**Data shown**:
◆ ◆ ◆ ◆ ◆

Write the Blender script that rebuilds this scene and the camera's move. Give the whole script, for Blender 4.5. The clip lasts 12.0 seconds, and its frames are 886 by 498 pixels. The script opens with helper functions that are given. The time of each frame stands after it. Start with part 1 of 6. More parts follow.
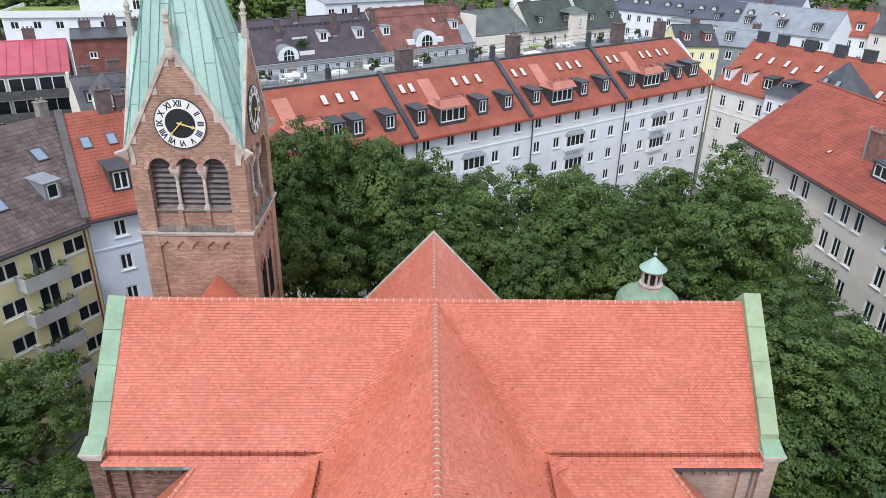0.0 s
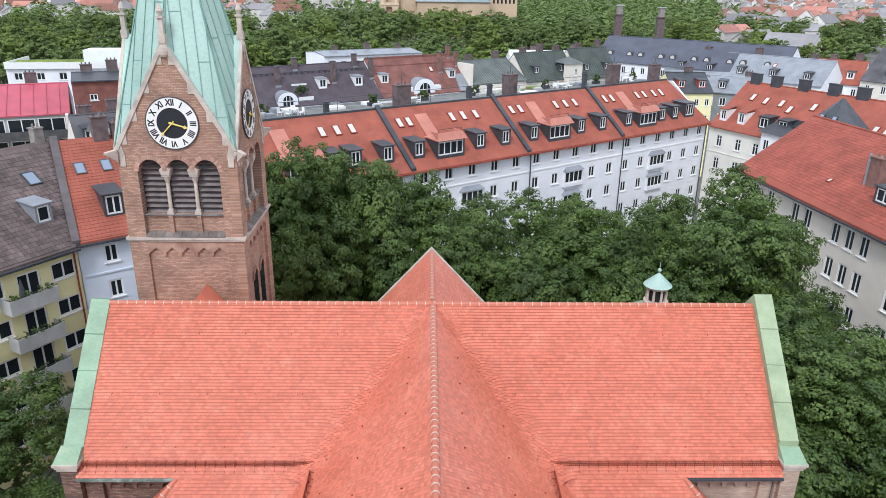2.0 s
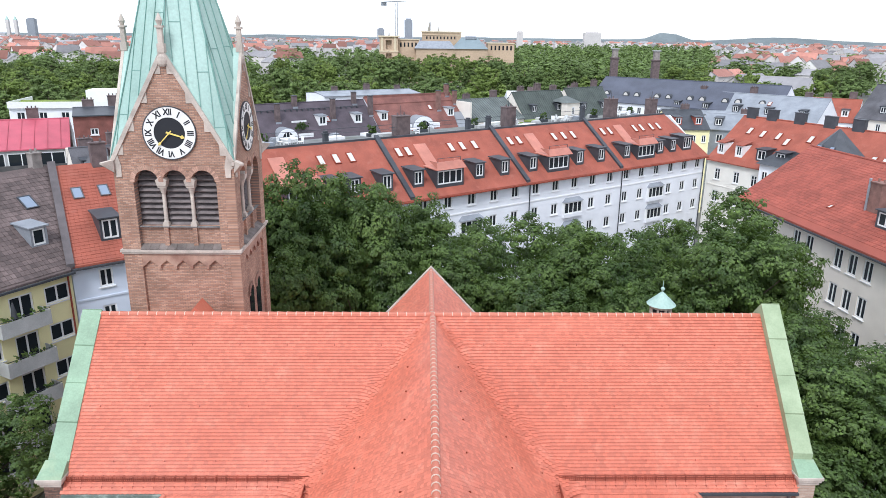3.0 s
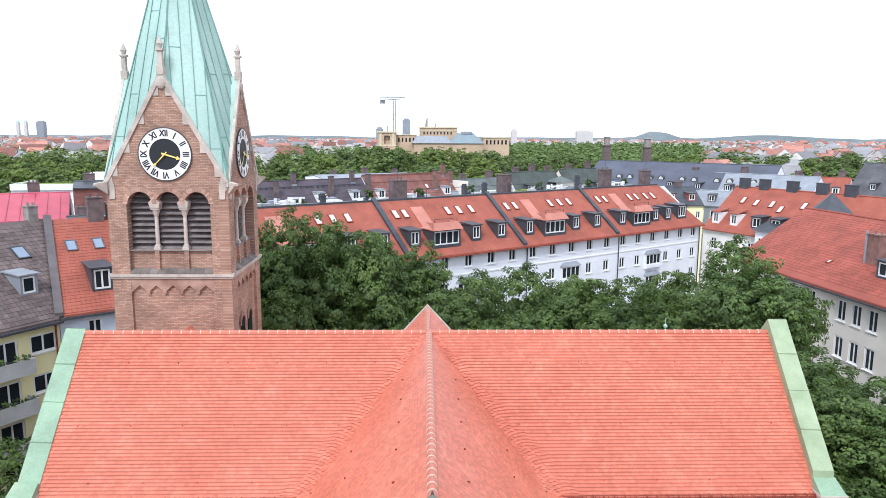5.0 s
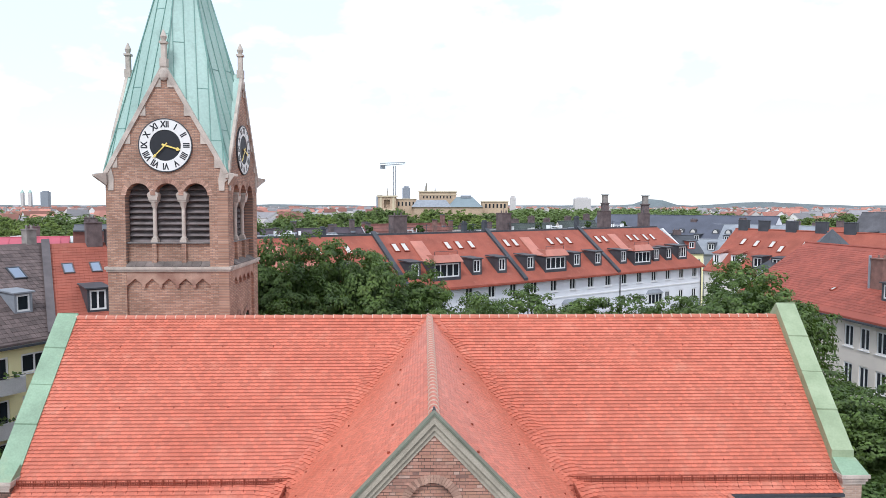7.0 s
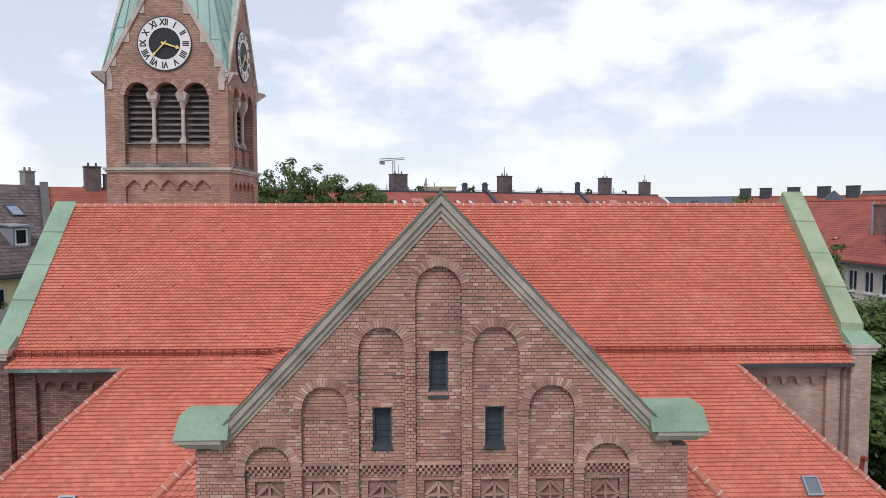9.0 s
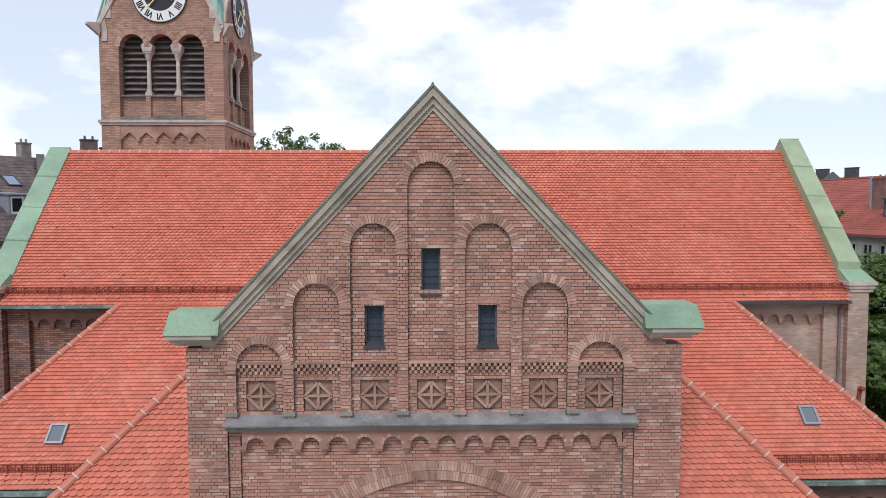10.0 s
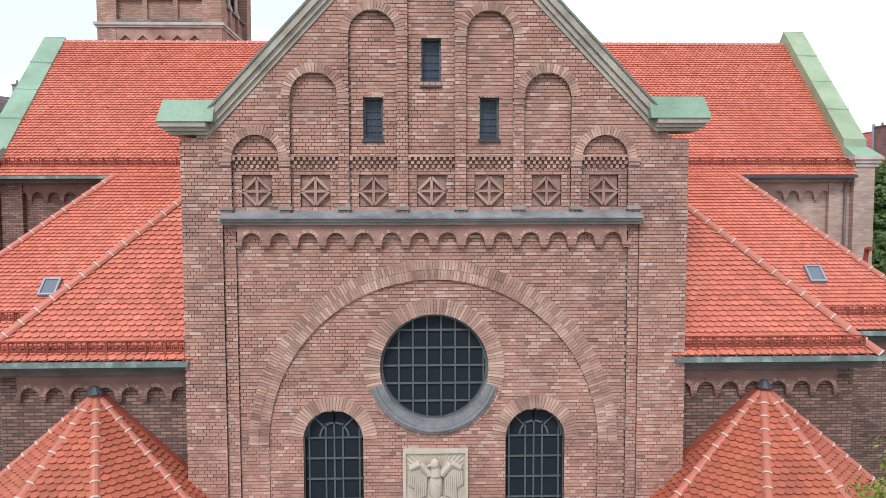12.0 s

◆ ◆ ◆ ◆ ◆

**Problem statement**: Restate the whole listing above exactly, except for its images.

**Response**:
Write the Blender script that rebuilds this scene and the camera's move. Give the whole script, for Blender 4.5. The clip lasts 12.0 seconds, and its frames are 886 by 498 pixels. The script opens with helper functions that are given. The time of each frame stands after it. Start with part 1 of 6. More parts follow.
0.0 s
2.0 s
3.0 s
5.0 s
7.0 s
9.0 s
10.0 s
12.0 s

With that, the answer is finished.